*Stated task:* Copy out every record precisely.

*Data provided:*
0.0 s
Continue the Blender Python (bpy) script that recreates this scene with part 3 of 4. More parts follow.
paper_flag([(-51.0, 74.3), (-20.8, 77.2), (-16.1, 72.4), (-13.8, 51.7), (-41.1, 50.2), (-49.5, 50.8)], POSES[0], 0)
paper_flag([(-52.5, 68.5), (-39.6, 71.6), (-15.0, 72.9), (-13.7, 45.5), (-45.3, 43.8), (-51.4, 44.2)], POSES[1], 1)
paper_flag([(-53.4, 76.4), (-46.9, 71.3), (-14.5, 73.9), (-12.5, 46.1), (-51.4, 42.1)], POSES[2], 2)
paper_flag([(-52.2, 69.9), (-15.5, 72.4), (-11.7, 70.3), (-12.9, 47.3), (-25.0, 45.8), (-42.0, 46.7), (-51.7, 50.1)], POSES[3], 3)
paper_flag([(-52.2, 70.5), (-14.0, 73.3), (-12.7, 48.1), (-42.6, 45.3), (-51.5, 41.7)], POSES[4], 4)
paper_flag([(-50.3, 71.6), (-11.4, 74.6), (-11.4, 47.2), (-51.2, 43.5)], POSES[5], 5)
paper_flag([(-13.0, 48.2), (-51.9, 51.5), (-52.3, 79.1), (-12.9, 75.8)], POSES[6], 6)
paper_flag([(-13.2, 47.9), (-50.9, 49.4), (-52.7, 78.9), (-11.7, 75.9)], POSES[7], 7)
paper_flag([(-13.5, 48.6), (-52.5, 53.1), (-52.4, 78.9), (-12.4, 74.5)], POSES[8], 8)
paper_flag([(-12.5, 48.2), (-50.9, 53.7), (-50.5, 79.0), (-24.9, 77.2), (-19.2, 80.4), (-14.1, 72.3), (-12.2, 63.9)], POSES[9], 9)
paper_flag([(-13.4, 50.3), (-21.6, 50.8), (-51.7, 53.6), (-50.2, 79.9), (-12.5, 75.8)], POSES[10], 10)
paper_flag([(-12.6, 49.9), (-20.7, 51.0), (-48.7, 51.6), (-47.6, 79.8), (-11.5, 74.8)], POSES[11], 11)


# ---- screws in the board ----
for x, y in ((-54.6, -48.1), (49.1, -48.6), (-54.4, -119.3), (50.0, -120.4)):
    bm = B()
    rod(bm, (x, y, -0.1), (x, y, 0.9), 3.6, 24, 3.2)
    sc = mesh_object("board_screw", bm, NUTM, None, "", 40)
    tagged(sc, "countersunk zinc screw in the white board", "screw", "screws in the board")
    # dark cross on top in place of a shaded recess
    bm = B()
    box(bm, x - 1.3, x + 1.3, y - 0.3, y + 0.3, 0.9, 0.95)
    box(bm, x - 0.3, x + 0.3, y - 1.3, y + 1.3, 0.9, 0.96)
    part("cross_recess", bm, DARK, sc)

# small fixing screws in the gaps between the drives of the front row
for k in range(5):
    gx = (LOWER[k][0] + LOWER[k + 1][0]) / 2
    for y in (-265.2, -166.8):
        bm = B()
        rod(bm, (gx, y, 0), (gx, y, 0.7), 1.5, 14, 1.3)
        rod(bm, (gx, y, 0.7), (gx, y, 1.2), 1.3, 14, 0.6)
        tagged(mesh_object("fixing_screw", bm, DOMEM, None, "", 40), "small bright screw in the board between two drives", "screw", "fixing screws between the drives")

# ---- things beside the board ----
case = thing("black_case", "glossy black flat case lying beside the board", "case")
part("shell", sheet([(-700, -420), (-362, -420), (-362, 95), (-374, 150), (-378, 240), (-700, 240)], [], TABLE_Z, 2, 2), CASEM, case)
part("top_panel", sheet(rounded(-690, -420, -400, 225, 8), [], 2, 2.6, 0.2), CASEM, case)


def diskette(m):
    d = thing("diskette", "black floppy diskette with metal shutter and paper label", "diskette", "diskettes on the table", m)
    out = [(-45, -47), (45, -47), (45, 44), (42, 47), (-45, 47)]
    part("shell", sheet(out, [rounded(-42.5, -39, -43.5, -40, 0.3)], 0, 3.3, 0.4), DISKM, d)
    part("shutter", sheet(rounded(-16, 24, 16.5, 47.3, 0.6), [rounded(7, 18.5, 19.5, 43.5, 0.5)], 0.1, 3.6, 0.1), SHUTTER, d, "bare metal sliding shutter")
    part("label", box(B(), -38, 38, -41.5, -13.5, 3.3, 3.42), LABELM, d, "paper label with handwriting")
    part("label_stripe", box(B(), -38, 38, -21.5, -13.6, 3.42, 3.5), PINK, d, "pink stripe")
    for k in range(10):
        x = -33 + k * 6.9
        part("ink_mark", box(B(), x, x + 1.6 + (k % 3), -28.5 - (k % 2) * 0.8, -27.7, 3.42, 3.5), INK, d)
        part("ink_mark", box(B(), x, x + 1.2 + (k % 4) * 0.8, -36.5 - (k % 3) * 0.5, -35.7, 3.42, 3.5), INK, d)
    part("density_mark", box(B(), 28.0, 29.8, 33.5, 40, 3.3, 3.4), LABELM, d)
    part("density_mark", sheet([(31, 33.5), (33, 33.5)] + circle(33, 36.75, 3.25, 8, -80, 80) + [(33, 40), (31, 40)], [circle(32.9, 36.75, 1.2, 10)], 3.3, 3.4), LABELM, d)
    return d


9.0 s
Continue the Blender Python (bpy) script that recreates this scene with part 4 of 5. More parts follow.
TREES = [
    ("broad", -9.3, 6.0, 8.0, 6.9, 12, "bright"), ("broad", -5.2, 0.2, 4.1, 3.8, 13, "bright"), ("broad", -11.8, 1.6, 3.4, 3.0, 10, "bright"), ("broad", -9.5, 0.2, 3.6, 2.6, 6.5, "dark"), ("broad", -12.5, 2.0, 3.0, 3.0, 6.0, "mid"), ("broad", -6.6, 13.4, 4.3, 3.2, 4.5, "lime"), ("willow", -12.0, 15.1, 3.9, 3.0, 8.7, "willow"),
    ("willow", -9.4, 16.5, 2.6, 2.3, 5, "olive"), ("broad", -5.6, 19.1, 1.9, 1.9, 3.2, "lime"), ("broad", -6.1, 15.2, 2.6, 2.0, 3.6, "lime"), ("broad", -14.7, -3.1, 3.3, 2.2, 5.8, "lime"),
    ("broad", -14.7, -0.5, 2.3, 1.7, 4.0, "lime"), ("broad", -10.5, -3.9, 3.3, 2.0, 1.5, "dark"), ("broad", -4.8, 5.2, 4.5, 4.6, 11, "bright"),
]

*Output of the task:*
0.0 s
Continue the Blender Python (bpy) script that recreates this scene with part 3 of 4. More parts follow.
paper_flag([(-51.0, 74.3), (-20.8, 77.2), (-16.1, 72.4), (-13.8, 51.7), (-41.1, 50.2), (-49.5, 50.8)], POSES[0], 0)
paper_flag([(-52.5, 68.5), (-39.6, 71.6), (-15.0, 72.9), (-13.7, 45.5), (-45.3, 43.8), (-51.4, 44.2)], POSES[1], 1)
paper_flag([(-53.4, 76.4), (-46.9, 71.3), (-14.5, 73.9), (-12.5, 46.1), (-51.4, 42.1)], POSES[2], 2)
paper_flag([(-52.2, 69.9), (-15.5, 72.4), (-11.7, 70.3), (-12.9, 47.3), (-25.0, 45.8), (-42.0, 46.7), (-51.7, 50.1)], POSES[3], 3)
paper_flag([(-52.2, 70.5), (-14.0, 73.3), (-12.7, 48.1), (-42.6, 45.3), (-51.5, 41.7)], POSES[4], 4)
paper_flag([(-50.3, 71.6), (-11.4, 74.6), (-11.4, 47.2), (-51.2, 43.5)], POSES[5], 5)
paper_flag([(-13.0, 48.2), (-51.9, 51.5), (-52.3, 79.1), (-12.9, 75.8)], POSES[6], 6)
paper_flag([(-13.2, 47.9), (-50.9, 49.4), (-52.7, 78.9), (-11.7, 75.9)], POSES[7], 7)
paper_flag([(-13.5, 48.6), (-52.5, 53.1), (-52.4, 78.9), (-12.4, 74.5)], POSES[8], 8)
paper_flag([(-12.5, 48.2), (-50.9, 53.7), (-50.5, 79.0), (-24.9, 77.2), (-19.2, 80.4), (-14.1, 72.3), (-12.2, 63.9)], POSES[9], 9)
paper_flag([(-13.4, 50.3), (-21.6, 50.8), (-51.7, 53.6), (-50.2, 79.9), (-12.5, 75.8)], POSES[10], 10)
paper_flag([(-12.6, 49.9), (-20.7, 51.0), (-48.7, 51.6), (-47.6, 79.8), (-11.5, 74.8)], POSES[11], 11)


# ---- screws in the board ----
for x, y in ((-54.6, -48.1), (49.1, -48.6), (-54.4, -119.3), (50.0, -120.4)):
    bm = B()
    rod(bm, (x, y, -0.1), (x, y, 0.9), 3.6, 24, 3.2)
    sc = mesh_object("board_screw", bm, NUTM, None, "", 40)
    tagged(sc, "countersunk zinc screw in the white board", "screw", "screws in the board")
    # dark cross on top in place of a shaded recess
    bm = B()
    box(bm, x - 1.3, x + 1.3, y - 0.3, y + 0.3, 0.9, 0.95)
    box(bm, x - 0.3, x + 0.3, y - 1.3, y + 1.3, 0.9, 0.96)
    part("cross_recess", bm, DARK, sc)

# small fixing screws in the gaps between the drives of the front row
for k in range(5):
    gx = (LOWER[k][0] + LOWER[k + 1][0]) / 2
    for y in (-265.2, -166.8):
        bm = B()
        rod(bm, (gx, y, 0), (gx, y, 0.7), 1.5, 14, 1.3)
        rod(bm, (gx, y, 0.7), (gx, y, 1.2), 1.3, 14, 0.6)
        tagged(mesh_object("fixing_screw", bm, DOMEM, None, "", 40), "small bright screw in the board between two drives", "screw", "fixing screws between the drives")

# ---- things beside the board ----
case = thing("black_case", "glossy black flat case lying beside the board", "case")
part("shell", sheet([(-700, -420), (-362, -420), (-362, 95), (-374, 150), (-378, 240), (-700, 240)], [], TABLE_Z, 2, 2), CASEM, case)
part("top_panel", sheet(rounded(-690, -420, -400, 225, 8), [], 2, 2.6, 0.2), CASEM, case)


def diskette(m):
    d = thing("diskette", "black floppy diskette with metal shutter and paper label", "diskette", "diskettes on the table", m)
    out = [(-45, -47), (45, -47), (45, 44), (42, 47), (-45, 47)]
    part("shell", sheet(out, [rounded(-42.5, -39, -43.5, -40, 0.3)], 0, 3.3, 0.4), DISKM, d)
    part("shutter", sheet(rounded(-16, 24, 16.5, 47.3, 0.6), [rounded(7, 18.5, 19.5, 43.5, 0.5)], 0.1, 3.6, 0.1), SHUTTER, d, "bare metal sliding shutter")
    part("label", box(B(), -38, 38, -41.5, -13.5, 3.3, 3.42), LABELM, d, "paper label with handwriting")
    part("label_stripe", box(B(), -38, 38, -21.5, -13.6, 3.42, 3.5), PINK, d, "pink stripe")
    for k in range(10):
        x = -33 + k * 6.9
        part("ink_mark", box(B(), x, x + 1.6 + (k % 3), -28.5 - (k % 2) * 0.8, -27.7, 3.42, 3.5), INK, d)
        part("ink_mark", box(B(), x, x + 1.2 + (k % 4) * 0.8, -36.5 - (k % 3) * 0.5, -35.7, 3.42, 3.5), INK, d)
    part("density_mark", box(B(), 28.0, 29.8, 33.5, 40, 3.3, 3.4), LABELM, d)
    part("density_mark", sheet([(31, 33.5), (33, 33.5)] + circle(33, 36.75, 3.25, 8, -80, 80) + [(33, 40), (31, 40)], [circle(32.9, 36.75, 1.2, 10)], 3.3, 3.4), LABELM, d)
    return d


9.0 s
Continue the Blender Python (bpy) script that recreates this scene with part 4 of 5. More parts follow.
TREES = [
    ("broad", -9.3, 6.0, 8.0, 6.9, 12, "bright"), ("broad", -5.2, 0.2, 4.1, 3.8, 13, "bright"), ("broad", -11.8, 1.6, 3.4, 3.0, 10, "bright"), ("broad", -9.5, 0.2, 3.6, 2.6, 6.5, "dark"), ("broad", -12.5, 2.0, 3.0, 3.0, 6.0, "mid"), ("broad", -6.6, 13.4, 4.3, 3.2, 4.5, "lime"), ("willow", -12.0, 15.1, 3.9, 3.0, 8.7, "willow"),
    ("willow", -9.4, 16.5, 2.6, 2.3, 5, "olive"), ("broad", -5.6, 19.1, 1.9, 1.9, 3.2, "lime"), ("broad", -6.1, 15.2, 2.6, 2.0, 3.6, "lime"), ("broad", -14.7, -3.1, 3.3, 2.2, 5.8, "lime"),
    ("broad", -14.7, -0.5, 2.3, 1.7, 4.0, "lime"), ("broad", -10.5, -3.9, 3.3, 2.0, 1.5, "dark"), ("broad", -4.8, 5.2, 4.5, 4.6, 11, "bright"),
]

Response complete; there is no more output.